Set task: Tally the lines in these records that hold the string "this", and reply with the number alone.

[begin Data entries]

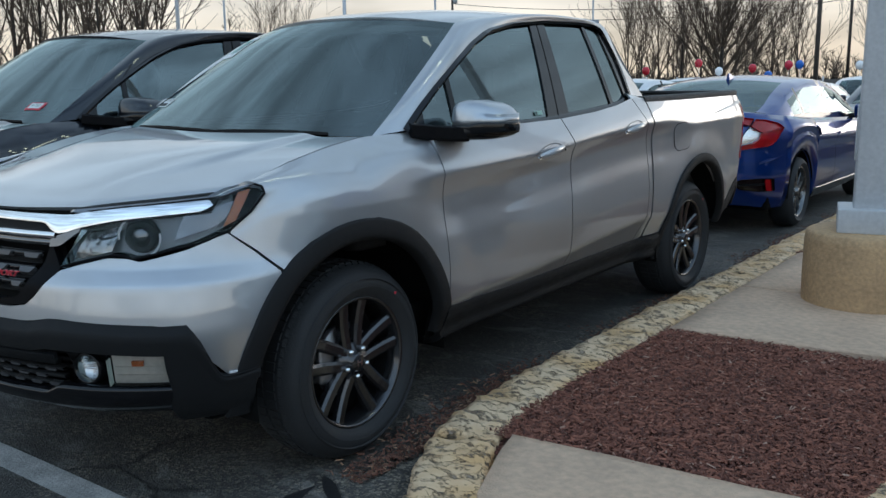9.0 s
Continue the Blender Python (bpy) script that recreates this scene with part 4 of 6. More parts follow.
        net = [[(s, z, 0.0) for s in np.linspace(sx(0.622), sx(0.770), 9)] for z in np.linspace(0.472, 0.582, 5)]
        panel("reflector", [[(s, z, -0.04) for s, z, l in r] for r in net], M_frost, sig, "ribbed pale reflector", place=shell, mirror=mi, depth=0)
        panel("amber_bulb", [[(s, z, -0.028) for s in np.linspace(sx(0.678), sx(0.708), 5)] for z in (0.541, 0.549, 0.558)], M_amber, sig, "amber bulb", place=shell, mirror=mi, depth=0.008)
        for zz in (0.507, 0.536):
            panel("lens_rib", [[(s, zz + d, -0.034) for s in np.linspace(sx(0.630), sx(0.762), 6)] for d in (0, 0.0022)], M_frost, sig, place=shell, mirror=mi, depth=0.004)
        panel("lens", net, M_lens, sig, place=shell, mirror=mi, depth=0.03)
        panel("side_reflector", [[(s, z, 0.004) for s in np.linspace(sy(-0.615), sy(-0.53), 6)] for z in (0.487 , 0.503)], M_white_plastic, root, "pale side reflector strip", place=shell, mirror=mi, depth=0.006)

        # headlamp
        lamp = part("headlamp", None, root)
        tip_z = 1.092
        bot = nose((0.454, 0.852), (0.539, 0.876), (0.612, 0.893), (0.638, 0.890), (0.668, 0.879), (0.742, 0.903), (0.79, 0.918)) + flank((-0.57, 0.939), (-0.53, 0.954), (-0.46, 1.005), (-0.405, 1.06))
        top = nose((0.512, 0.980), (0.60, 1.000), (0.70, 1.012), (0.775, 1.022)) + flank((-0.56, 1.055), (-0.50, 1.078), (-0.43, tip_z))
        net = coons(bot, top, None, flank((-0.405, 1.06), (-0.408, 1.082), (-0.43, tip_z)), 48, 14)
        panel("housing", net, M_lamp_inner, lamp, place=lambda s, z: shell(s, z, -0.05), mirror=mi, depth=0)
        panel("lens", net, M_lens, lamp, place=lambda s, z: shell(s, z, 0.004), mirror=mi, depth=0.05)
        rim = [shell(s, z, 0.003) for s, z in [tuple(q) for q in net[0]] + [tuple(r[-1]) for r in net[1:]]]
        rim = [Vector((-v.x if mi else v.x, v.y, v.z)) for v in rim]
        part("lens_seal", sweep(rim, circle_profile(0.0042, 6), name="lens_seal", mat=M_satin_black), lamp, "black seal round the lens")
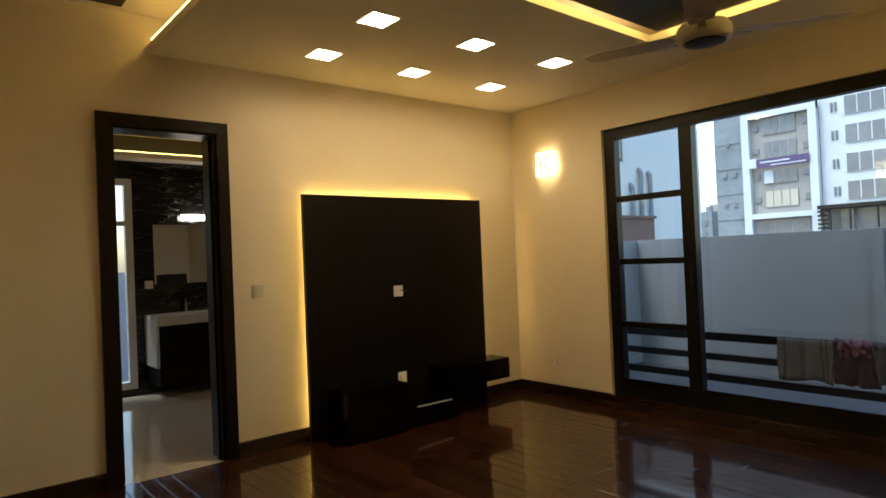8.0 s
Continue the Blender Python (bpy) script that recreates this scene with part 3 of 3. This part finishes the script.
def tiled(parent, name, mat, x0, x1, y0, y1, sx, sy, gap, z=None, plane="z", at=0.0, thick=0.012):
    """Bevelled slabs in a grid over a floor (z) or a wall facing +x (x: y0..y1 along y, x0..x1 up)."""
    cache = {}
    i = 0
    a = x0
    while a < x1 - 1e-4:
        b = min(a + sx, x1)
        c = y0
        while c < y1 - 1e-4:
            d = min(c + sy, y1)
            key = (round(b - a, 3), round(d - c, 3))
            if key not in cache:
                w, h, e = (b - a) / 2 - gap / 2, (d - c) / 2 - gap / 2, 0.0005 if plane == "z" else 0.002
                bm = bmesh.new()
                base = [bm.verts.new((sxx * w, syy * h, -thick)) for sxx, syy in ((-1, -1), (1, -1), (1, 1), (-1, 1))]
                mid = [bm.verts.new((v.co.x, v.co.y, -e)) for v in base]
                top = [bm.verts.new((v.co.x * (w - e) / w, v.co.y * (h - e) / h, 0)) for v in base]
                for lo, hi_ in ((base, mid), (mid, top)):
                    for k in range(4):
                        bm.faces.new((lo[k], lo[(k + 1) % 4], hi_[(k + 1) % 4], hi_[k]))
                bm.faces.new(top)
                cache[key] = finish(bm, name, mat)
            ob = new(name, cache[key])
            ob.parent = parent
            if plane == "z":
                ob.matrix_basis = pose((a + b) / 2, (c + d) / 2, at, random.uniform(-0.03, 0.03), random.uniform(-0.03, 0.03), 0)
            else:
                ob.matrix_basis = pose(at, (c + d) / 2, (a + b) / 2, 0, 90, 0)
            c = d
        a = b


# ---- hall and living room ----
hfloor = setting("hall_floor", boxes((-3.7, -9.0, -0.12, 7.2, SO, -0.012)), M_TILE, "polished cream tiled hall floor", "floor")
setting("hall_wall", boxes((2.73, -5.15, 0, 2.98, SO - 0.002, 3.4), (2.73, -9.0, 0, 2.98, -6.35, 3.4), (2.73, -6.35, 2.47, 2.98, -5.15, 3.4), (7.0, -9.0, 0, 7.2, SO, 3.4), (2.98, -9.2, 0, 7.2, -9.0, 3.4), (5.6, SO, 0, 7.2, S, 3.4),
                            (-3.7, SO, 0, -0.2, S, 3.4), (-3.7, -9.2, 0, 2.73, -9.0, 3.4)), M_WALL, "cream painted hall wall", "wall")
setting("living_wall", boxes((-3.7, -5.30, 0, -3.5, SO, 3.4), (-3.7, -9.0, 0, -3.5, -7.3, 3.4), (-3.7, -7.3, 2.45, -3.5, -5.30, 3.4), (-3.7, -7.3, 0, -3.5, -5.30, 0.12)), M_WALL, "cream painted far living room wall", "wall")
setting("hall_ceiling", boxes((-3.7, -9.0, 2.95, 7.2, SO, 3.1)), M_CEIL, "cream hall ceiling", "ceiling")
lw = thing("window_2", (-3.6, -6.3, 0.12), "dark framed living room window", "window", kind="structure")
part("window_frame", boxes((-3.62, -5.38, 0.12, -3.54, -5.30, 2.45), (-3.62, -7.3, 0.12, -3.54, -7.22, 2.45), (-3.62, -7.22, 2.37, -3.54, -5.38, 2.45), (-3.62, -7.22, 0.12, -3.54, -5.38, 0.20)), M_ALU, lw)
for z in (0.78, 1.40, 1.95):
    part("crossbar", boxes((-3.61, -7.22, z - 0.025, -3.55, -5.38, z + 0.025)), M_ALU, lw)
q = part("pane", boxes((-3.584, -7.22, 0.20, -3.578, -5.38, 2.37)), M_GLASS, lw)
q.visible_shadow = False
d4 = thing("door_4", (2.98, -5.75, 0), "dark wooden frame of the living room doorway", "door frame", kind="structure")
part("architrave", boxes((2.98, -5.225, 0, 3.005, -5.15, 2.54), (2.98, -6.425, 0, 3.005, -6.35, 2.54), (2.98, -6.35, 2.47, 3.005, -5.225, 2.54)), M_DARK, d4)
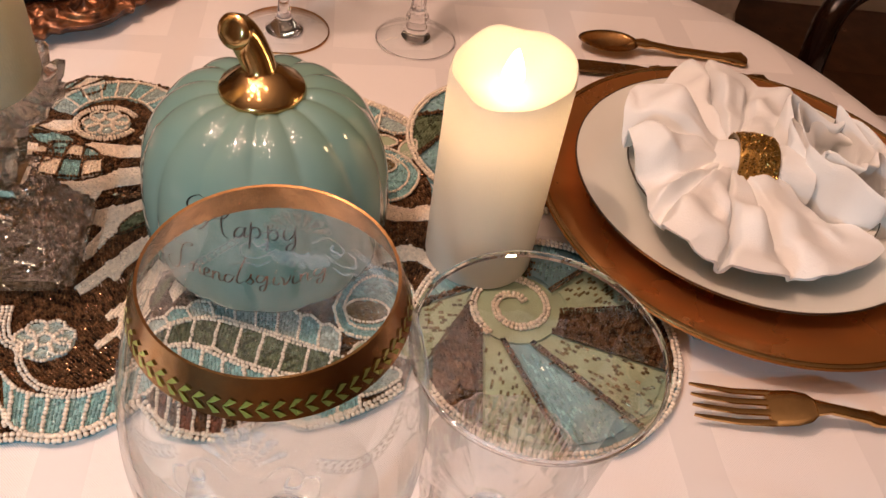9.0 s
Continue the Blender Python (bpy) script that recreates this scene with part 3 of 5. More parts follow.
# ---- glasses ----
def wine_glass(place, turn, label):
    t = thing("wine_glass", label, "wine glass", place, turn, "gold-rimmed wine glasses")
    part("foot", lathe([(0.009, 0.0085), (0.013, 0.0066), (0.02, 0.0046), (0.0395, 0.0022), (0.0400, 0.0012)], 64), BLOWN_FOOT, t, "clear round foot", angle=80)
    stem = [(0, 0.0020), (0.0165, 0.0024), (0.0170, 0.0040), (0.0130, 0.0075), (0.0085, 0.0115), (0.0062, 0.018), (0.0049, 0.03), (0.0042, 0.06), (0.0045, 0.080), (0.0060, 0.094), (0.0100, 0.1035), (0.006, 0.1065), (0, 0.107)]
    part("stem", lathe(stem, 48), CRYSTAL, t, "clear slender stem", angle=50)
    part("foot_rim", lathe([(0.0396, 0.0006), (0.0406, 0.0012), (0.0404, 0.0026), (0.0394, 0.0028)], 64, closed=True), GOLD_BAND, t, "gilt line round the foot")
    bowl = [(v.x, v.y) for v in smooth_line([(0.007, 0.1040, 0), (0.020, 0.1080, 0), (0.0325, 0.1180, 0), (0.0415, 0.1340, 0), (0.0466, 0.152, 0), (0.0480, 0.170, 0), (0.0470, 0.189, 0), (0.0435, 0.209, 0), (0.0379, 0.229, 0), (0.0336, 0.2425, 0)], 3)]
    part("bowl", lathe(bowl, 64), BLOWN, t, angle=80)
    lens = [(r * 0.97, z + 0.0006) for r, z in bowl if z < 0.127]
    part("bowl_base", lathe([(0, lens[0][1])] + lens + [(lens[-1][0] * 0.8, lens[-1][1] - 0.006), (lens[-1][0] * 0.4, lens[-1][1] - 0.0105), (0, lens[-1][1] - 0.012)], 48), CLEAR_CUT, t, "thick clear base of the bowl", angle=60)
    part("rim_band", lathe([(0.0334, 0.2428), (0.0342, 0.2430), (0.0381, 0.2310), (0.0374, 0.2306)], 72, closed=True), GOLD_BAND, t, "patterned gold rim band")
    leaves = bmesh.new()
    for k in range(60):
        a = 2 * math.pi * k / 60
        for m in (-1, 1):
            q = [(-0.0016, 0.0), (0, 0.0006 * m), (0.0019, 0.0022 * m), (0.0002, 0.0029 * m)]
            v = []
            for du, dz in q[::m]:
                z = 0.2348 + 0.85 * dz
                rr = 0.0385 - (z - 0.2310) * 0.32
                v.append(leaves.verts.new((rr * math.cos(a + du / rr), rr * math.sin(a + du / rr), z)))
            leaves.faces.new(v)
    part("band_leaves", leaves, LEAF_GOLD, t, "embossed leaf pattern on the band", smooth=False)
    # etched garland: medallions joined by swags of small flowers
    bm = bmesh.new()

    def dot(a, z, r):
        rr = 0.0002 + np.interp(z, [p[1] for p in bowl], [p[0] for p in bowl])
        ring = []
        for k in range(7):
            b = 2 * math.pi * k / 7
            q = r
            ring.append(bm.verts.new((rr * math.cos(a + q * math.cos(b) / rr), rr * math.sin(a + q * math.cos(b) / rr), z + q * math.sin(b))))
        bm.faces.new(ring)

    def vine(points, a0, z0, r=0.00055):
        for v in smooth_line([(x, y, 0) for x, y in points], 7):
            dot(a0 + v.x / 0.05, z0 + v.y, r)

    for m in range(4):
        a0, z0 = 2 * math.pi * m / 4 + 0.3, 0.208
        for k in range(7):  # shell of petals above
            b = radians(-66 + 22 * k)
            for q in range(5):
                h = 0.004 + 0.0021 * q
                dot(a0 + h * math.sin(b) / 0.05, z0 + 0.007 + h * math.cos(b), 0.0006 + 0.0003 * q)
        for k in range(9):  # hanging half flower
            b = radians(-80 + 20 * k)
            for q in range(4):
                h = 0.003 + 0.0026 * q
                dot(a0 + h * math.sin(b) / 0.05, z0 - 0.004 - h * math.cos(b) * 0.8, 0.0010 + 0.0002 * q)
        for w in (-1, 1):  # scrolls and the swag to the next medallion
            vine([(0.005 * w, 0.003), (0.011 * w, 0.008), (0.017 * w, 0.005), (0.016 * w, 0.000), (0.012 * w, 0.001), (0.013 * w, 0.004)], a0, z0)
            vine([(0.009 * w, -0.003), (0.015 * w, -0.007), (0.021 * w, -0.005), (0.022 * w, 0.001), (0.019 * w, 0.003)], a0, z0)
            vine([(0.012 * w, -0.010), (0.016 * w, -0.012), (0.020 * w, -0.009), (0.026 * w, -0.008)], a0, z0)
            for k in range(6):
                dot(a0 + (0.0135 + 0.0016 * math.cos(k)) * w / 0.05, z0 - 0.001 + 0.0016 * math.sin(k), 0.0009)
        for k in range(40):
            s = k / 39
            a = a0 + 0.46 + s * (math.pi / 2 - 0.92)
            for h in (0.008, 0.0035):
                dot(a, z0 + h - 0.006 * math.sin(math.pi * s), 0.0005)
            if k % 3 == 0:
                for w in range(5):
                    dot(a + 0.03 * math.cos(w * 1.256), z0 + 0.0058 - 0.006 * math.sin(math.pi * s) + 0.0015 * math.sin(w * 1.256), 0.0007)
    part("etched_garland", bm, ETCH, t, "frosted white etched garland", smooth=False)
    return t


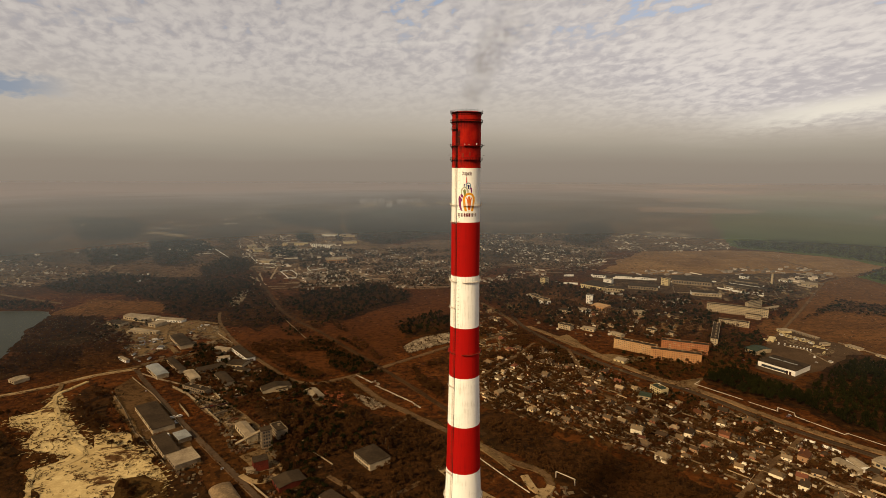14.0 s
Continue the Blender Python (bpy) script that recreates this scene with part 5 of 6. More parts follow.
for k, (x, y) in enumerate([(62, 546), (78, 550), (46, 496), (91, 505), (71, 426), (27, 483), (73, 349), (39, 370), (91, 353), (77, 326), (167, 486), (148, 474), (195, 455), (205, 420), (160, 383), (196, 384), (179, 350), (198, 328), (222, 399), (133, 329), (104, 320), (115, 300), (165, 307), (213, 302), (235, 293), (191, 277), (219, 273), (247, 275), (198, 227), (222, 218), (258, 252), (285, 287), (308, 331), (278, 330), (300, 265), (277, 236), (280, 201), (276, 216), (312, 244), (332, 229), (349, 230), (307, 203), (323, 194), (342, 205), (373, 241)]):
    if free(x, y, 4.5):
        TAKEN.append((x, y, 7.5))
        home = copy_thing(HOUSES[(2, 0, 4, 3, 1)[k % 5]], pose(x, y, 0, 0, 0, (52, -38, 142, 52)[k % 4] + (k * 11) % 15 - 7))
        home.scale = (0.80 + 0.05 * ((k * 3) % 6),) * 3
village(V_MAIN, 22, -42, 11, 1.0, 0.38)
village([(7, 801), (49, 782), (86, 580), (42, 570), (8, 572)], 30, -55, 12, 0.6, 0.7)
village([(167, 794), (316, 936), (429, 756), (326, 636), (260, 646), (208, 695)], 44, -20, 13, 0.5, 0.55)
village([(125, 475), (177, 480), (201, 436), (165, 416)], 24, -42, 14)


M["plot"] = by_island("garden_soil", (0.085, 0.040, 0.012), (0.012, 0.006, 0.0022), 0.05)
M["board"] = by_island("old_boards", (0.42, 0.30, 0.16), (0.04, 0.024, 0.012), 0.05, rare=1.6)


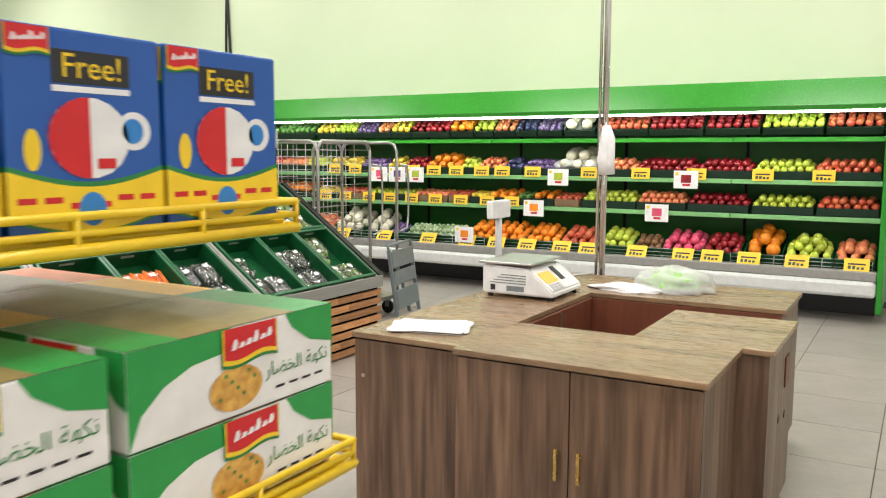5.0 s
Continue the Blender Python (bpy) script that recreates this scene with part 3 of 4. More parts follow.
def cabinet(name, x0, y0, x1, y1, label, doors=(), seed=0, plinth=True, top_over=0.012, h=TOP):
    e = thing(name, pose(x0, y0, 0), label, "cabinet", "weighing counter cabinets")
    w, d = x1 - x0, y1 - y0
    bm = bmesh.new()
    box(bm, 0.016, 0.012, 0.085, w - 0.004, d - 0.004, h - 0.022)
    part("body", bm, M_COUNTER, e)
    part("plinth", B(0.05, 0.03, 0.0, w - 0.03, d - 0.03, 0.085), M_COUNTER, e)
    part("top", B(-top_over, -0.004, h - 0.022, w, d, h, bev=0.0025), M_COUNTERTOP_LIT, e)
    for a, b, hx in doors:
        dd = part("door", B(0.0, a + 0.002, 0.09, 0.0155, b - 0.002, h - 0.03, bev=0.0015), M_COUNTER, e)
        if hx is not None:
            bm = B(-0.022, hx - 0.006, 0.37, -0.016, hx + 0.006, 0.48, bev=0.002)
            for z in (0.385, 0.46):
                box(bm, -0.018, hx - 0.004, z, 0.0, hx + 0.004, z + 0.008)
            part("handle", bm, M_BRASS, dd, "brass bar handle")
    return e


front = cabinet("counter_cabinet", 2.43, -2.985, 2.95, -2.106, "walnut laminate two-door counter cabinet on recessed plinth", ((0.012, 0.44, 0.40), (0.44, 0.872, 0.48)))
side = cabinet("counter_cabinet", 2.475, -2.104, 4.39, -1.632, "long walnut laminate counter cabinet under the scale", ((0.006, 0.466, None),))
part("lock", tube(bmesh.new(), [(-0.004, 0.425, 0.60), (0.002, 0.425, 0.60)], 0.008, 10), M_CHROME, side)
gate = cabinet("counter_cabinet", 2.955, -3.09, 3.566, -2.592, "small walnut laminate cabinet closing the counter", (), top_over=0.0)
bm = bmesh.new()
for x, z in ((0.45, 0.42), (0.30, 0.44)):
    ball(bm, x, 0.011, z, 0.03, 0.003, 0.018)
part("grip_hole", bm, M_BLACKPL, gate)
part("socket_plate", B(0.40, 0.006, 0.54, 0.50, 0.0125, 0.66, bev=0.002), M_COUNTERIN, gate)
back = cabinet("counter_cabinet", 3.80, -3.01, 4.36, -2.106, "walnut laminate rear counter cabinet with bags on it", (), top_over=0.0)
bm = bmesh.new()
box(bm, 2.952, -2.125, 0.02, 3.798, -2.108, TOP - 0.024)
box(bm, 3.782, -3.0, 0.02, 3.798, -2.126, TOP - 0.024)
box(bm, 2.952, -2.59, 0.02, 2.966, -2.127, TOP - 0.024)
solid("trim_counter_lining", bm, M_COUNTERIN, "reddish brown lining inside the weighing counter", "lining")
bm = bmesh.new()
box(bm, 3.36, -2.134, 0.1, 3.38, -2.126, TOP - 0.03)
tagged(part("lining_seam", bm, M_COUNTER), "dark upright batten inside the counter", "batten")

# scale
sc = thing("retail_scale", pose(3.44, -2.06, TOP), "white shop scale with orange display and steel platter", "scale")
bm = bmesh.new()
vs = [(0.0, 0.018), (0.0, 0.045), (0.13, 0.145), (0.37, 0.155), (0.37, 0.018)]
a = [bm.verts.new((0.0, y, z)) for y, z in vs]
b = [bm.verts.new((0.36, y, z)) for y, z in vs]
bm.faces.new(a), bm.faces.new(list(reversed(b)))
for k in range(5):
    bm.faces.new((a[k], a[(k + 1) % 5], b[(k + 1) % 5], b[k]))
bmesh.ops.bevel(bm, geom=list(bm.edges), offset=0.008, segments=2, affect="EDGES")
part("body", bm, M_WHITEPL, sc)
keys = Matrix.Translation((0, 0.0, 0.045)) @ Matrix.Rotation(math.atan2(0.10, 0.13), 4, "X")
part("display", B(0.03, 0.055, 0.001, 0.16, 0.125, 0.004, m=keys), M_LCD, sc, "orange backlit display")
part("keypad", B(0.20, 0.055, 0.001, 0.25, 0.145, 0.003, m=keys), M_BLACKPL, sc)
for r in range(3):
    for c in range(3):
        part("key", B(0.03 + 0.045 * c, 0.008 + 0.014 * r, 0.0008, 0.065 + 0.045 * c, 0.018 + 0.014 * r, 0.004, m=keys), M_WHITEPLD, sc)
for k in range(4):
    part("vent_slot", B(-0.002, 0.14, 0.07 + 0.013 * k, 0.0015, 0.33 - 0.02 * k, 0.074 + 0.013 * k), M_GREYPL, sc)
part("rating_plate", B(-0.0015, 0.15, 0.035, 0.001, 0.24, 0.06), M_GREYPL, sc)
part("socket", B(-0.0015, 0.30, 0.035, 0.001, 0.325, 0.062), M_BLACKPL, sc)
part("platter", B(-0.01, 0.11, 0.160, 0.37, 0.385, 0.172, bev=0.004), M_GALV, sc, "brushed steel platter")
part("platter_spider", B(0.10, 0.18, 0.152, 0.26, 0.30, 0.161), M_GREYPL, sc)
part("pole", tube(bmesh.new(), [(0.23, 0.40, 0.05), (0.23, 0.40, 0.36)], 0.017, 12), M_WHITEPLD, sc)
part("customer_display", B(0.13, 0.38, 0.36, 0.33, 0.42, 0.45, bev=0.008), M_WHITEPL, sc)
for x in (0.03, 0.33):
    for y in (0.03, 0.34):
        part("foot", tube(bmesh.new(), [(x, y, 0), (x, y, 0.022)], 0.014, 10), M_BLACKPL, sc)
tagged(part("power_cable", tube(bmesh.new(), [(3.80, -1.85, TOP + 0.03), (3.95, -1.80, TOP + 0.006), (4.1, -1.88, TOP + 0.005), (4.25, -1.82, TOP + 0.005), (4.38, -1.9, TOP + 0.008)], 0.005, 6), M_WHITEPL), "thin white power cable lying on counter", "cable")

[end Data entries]

Correct response: 5